• Provided material:
•••
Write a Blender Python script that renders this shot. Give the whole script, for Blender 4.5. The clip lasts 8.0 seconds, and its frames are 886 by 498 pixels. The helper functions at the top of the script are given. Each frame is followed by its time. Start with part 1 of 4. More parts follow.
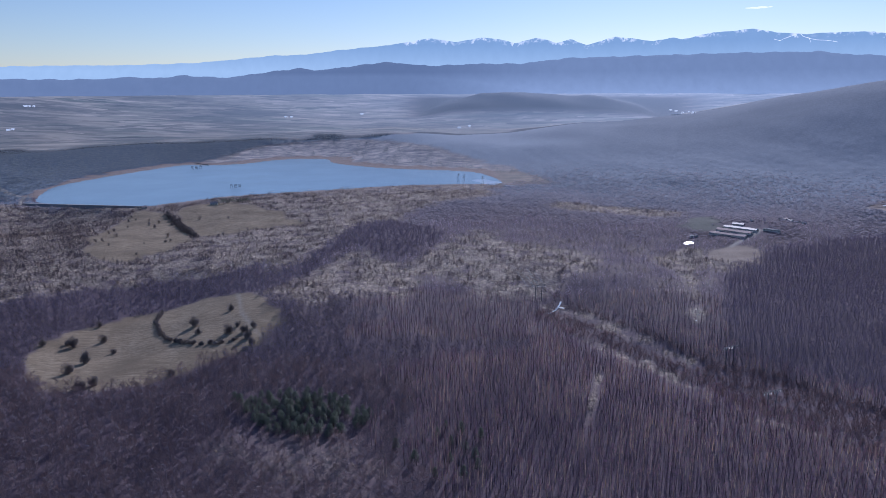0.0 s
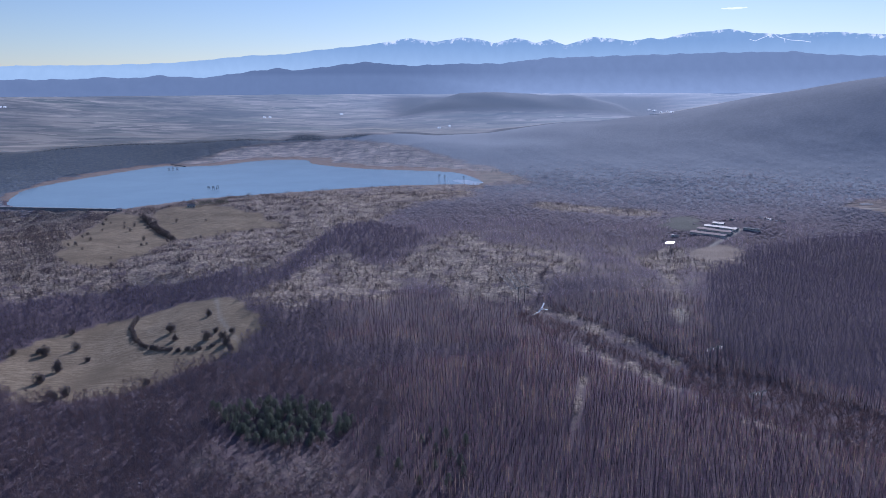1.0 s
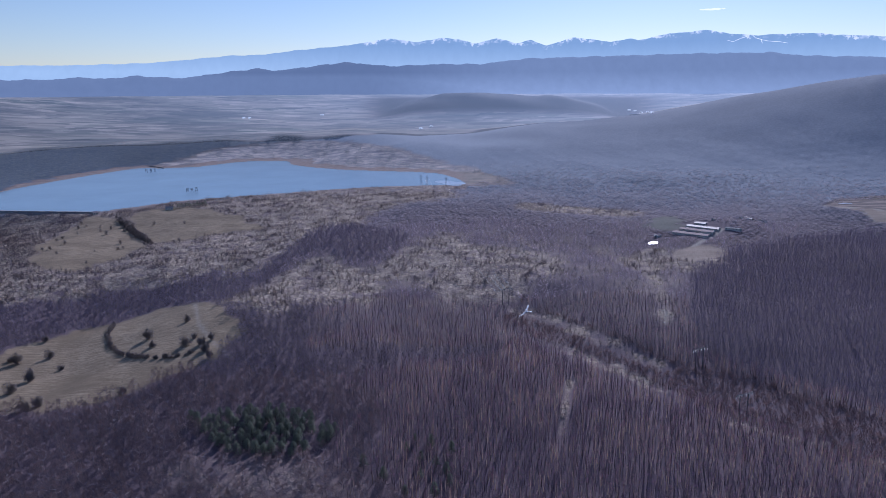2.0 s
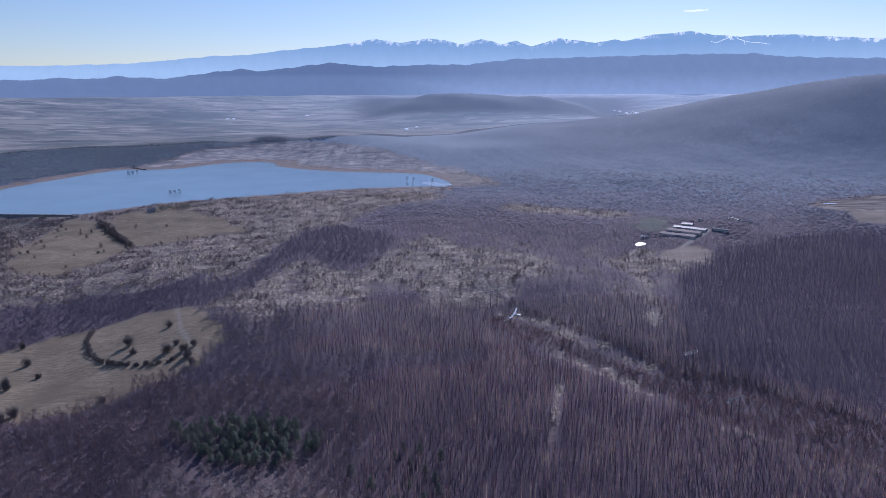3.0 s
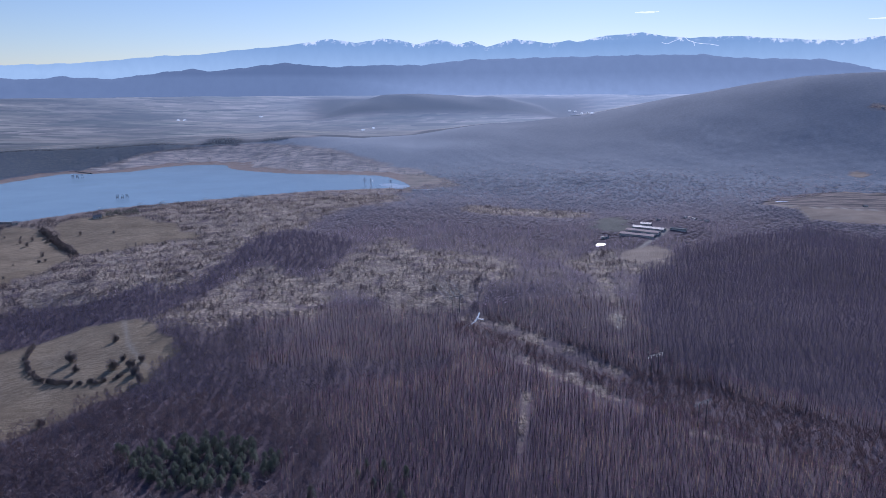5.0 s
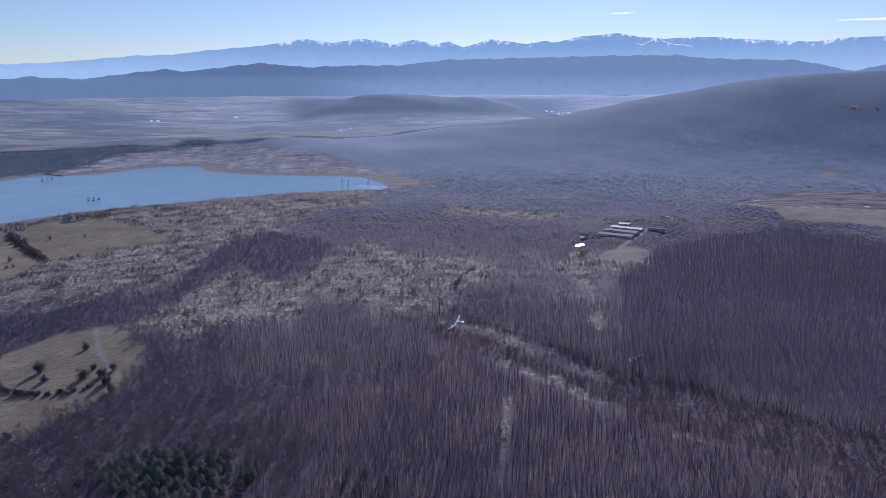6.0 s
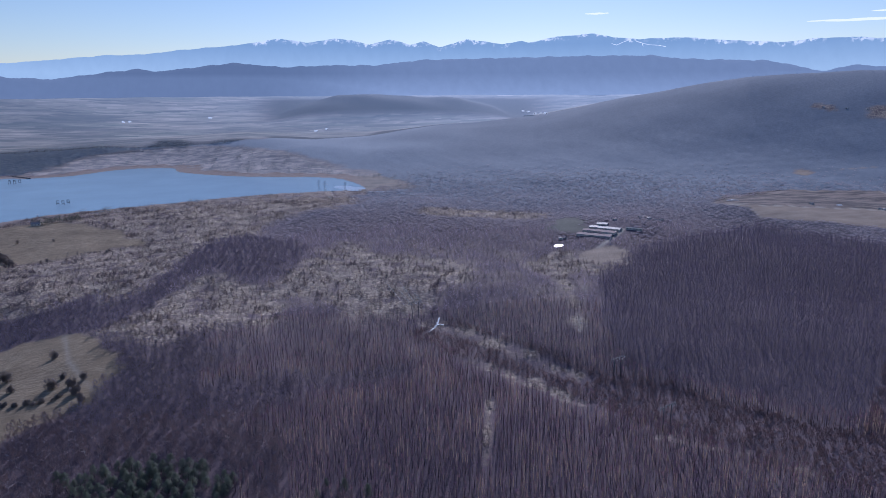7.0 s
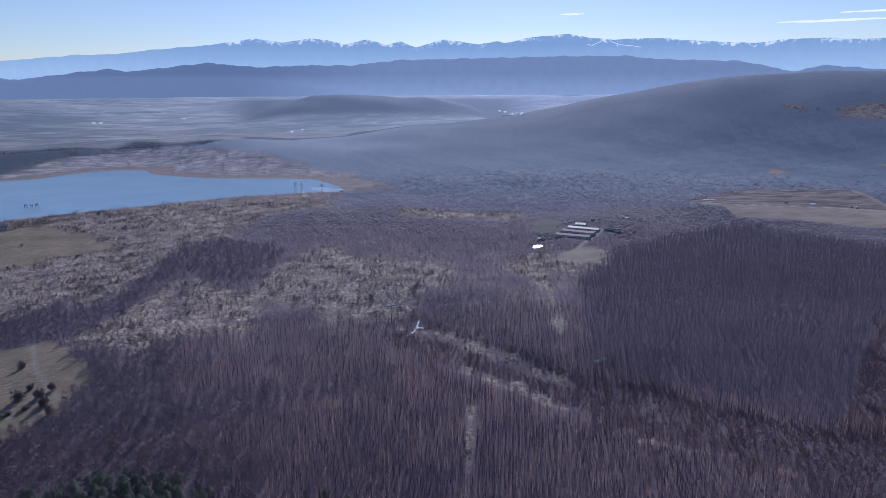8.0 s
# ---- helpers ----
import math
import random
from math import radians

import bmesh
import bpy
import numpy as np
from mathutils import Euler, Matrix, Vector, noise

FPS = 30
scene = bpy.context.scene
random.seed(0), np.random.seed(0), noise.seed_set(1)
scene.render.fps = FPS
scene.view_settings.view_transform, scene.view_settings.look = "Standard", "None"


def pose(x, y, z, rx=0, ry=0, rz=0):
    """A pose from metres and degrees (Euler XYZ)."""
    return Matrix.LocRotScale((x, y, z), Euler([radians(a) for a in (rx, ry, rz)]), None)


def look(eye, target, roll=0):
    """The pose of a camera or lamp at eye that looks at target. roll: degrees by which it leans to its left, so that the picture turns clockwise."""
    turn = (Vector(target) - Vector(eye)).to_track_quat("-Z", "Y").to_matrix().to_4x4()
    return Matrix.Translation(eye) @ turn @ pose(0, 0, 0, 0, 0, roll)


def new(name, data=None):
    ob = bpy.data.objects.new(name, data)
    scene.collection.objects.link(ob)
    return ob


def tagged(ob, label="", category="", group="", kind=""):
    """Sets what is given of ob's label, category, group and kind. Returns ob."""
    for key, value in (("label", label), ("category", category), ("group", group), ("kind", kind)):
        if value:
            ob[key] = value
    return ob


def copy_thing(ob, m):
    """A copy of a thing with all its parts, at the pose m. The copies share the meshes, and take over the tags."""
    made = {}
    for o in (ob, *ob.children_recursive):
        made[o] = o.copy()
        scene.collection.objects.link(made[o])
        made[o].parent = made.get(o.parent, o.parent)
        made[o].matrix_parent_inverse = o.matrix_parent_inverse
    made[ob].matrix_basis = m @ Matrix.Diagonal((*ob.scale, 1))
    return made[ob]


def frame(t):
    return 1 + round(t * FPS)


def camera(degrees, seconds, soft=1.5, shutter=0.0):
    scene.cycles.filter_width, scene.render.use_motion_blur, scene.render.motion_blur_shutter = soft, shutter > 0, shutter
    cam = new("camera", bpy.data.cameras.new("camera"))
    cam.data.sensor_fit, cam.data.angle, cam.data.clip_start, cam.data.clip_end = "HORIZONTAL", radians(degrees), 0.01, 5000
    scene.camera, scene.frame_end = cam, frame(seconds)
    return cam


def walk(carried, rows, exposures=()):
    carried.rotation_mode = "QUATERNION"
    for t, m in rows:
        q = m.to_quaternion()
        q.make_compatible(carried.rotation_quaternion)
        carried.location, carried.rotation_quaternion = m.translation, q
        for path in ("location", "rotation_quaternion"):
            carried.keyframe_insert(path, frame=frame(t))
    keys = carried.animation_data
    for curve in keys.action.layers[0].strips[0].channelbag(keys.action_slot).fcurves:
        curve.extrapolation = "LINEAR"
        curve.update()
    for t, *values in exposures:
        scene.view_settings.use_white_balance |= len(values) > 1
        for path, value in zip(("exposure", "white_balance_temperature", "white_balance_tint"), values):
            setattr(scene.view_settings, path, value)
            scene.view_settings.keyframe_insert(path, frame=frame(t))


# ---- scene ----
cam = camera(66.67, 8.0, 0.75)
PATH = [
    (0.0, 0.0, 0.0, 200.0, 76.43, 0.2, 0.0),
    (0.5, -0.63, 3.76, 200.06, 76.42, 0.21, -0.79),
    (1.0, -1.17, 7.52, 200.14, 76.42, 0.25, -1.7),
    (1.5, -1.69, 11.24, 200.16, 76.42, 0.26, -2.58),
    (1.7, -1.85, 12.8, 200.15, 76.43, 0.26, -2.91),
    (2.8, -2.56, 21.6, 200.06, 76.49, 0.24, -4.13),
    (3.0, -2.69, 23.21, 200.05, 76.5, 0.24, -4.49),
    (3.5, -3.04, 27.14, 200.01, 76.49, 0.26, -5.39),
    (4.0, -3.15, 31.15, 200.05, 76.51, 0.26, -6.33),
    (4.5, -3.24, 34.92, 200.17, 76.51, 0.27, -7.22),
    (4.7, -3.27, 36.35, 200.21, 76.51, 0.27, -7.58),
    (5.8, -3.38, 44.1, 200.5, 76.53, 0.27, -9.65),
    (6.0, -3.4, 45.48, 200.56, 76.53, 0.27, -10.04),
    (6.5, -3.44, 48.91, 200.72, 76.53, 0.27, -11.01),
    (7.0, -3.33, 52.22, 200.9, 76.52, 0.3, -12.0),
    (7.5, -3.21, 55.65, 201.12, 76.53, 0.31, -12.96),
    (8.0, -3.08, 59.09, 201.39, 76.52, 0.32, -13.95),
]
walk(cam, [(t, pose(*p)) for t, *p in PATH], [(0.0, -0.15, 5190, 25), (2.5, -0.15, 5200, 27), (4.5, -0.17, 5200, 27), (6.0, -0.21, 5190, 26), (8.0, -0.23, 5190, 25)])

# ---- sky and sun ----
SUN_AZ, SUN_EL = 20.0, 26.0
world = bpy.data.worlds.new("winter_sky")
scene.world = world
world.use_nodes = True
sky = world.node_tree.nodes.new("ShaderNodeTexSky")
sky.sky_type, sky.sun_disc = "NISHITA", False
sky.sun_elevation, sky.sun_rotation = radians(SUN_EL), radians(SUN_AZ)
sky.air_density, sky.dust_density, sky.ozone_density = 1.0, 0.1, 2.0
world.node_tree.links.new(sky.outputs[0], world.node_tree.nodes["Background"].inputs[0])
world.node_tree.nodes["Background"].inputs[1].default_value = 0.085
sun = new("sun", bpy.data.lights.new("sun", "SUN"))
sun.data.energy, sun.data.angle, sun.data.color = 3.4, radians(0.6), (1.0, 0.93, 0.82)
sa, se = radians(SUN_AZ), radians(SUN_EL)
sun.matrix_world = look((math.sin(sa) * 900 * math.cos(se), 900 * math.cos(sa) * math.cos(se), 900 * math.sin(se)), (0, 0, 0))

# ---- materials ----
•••
• Goal:
Without the pictures, print the whole listing exactly as given.

• Exercise result:
Write a Blender Python script that renders this shot. Give the whole script, for Blender 4.5. The clip lasts 8.0 seconds, and its frames are 886 by 498 pixels. The helper functions at the top of the script are given. Each frame is followed by its time. Start with part 1 of 4. More parts follow.
0.0 s
1.0 s
2.0 s
3.0 s
5.0 s
6.0 s
7.0 s
8.0 s
# ---- helpers ----
import math
import random
from math import radians

import bmesh
import bpy
import numpy as np
from mathutils import Euler, Matrix, Vector, noise

FPS = 30
scene = bpy.context.scene
random.seed(0), np.random.seed(0), noise.seed_set(1)
scene.render.fps = FPS
scene.view_settings.view_transform, scene.view_settings.look = "Standard", "None"


def pose(x, y, z, rx=0, ry=0, rz=0):
    """A pose from metres and degrees (Euler XYZ)."""
    return Matrix.LocRotScale((x, y, z), Euler([radians(a) for a in (rx, ry, rz)]), None)


def look(eye, target, roll=0):
    """The pose of a camera or lamp at eye that looks at target. roll: degrees by which it leans to its left, so that the picture turns clockwise."""
    turn = (Vector(target) - Vector(eye)).to_track_quat("-Z", "Y").to_matrix().to_4x4()
    return Matrix.Translation(eye) @ turn @ pose(0, 0, 0, 0, 0, roll)


def new(name, data=None):
    ob = bpy.data.objects.new(name, data)
    scene.collection.objects.link(ob)
    return ob


def tagged(ob, label="", category="", group="", kind=""):
    """Sets what is given of ob's label, category, group and kind. Returns ob."""
    for key, value in (("label", label), ("category", category), ("group", group), ("kind", kind)):
        if value:
            ob[key] = value
    return ob


def copy_thing(ob, m):
    """A copy of a thing with all its parts, at the pose m. The copies share the meshes, and take over the tags."""
    made = {}
    for o in (ob, *ob.children_recursive):
        made[o] = o.copy()
        scene.collection.objects.link(made[o])
        made[o].parent = made.get(o.parent, o.parent)
        made[o].matrix_parent_inverse = o.matrix_parent_inverse
    made[ob].matrix_basis = m @ Matrix.Diagonal((*ob.scale, 1))
    return made[ob]


def frame(t):
    return 1 + round(t * FPS)


def camera(degrees, seconds, soft=1.5, shutter=0.0):
    scene.cycles.filter_width, scene.render.use_motion_blur, scene.render.motion_blur_shutter = soft, shutter > 0, shutter
    cam = new("camera", bpy.data.cameras.new("camera"))
    cam.data.sensor_fit, cam.data.angle, cam.data.clip_start, cam.data.clip_end = "HORIZONTAL", radians(degrees), 0.01, 5000
    scene.camera, scene.frame_end = cam, frame(seconds)
    return cam


def walk(carried, rows, exposures=()):
    carried.rotation_mode = "QUATERNION"
    for t, m in rows:
        q = m.to_quaternion()
        q.make_compatible(carried.rotation_quaternion)
        carried.location, carried.rotation_quaternion = m.translation, q
        for path in ("location", "rotation_quaternion"):
            carried.keyframe_insert(path, frame=frame(t))
    keys = carried.animation_data
    for curve in keys.action.layers[0].strips[0].channelbag(keys.action_slot).fcurves:
        curve.extrapolation = "LINEAR"
        curve.update()
    for t, *values in exposures:
        scene.view_settings.use_white_balance |= len(values) > 1
        for path, value in zip(("exposure", "white_balance_temperature", "white_balance_tint"), values):
            setattr(scene.view_settings, path, value)
            scene.view_settings.keyframe_insert(path, frame=frame(t))


# ---- scene ----
cam = camera(66.67, 8.0, 0.75)
PATH = [
    (0.0, 0.0, 0.0, 200.0, 76.43, 0.2, 0.0),
    (0.5, -0.63, 3.76, 200.06, 76.42, 0.21, -0.79),
    (1.0, -1.17, 7.52, 200.14, 76.42, 0.25, -1.7),
    (1.5, -1.69, 11.24, 200.16, 76.42, 0.26, -2.58),
    (1.7, -1.85, 12.8, 200.15, 76.43, 0.26, -2.91),
    (2.8, -2.56, 21.6, 200.06, 76.49, 0.24, -4.13),
    (3.0, -2.69, 23.21, 200.05, 76.5, 0.24, -4.49),
    (3.5, -3.04, 27.14, 200.01, 76.49, 0.26, -5.39),
    (4.0, -3.15, 31.15, 200.05, 76.51, 0.26, -6.33),
    (4.5, -3.24, 34.92, 200.17, 76.51, 0.27, -7.22),
    (4.7, -3.27, 36.35, 200.21, 76.51, 0.27, -7.58),
    (5.8, -3.38, 44.1, 200.5, 76.53, 0.27, -9.65),
    (6.0, -3.4, 45.48, 200.56, 76.53, 0.27, -10.04),
    (6.5, -3.44, 48.91, 200.72, 76.53, 0.27, -11.01),
    (7.0, -3.33, 52.22, 200.9, 76.52, 0.3, -12.0),
    (7.5, -3.21, 55.65, 201.12, 76.53, 0.31, -12.96),
    (8.0, -3.08, 59.09, 201.39, 76.52, 0.32, -13.95),
]
walk(cam, [(t, pose(*p)) for t, *p in PATH], [(0.0, -0.15, 5190, 25), (2.5, -0.15, 5200, 27), (4.5, -0.17, 5200, 27), (6.0, -0.21, 5190, 26), (8.0, -0.23, 5190, 25)])

# ---- sky and sun ----
SUN_AZ, SUN_EL = 20.0, 26.0
world = bpy.data.worlds.new("winter_sky")
scene.world = world
world.use_nodes = True
sky = world.node_tree.nodes.new("ShaderNodeTexSky")
sky.sky_type, sky.sun_disc = "NISHITA", False
sky.sun_elevation, sky.sun_rotation = radians(SUN_EL), radians(SUN_AZ)
sky.air_density, sky.dust_density, sky.ozone_density = 1.0, 0.1, 2.0
world.node_tree.links.new(sky.outputs[0], world.node_tree.nodes["Background"].inputs[0])
world.node_tree.nodes["Background"].inputs[1].default_value = 0.085
sun = new("sun", bpy.data.lights.new("sun", "SUN"))
sun.data.energy, sun.data.angle, sun.data.color = 3.4, radians(0.6), (1.0, 0.93, 0.82)
sa, se = radians(SUN_AZ), radians(SUN_EL)
sun.matrix_world = look((math.sin(sa) * 900 * math.cos(se), 900 * math.cos(sa) * math.cos(se), 900 * math.sin(se)), (0, 0, 0))

# ---- materials ----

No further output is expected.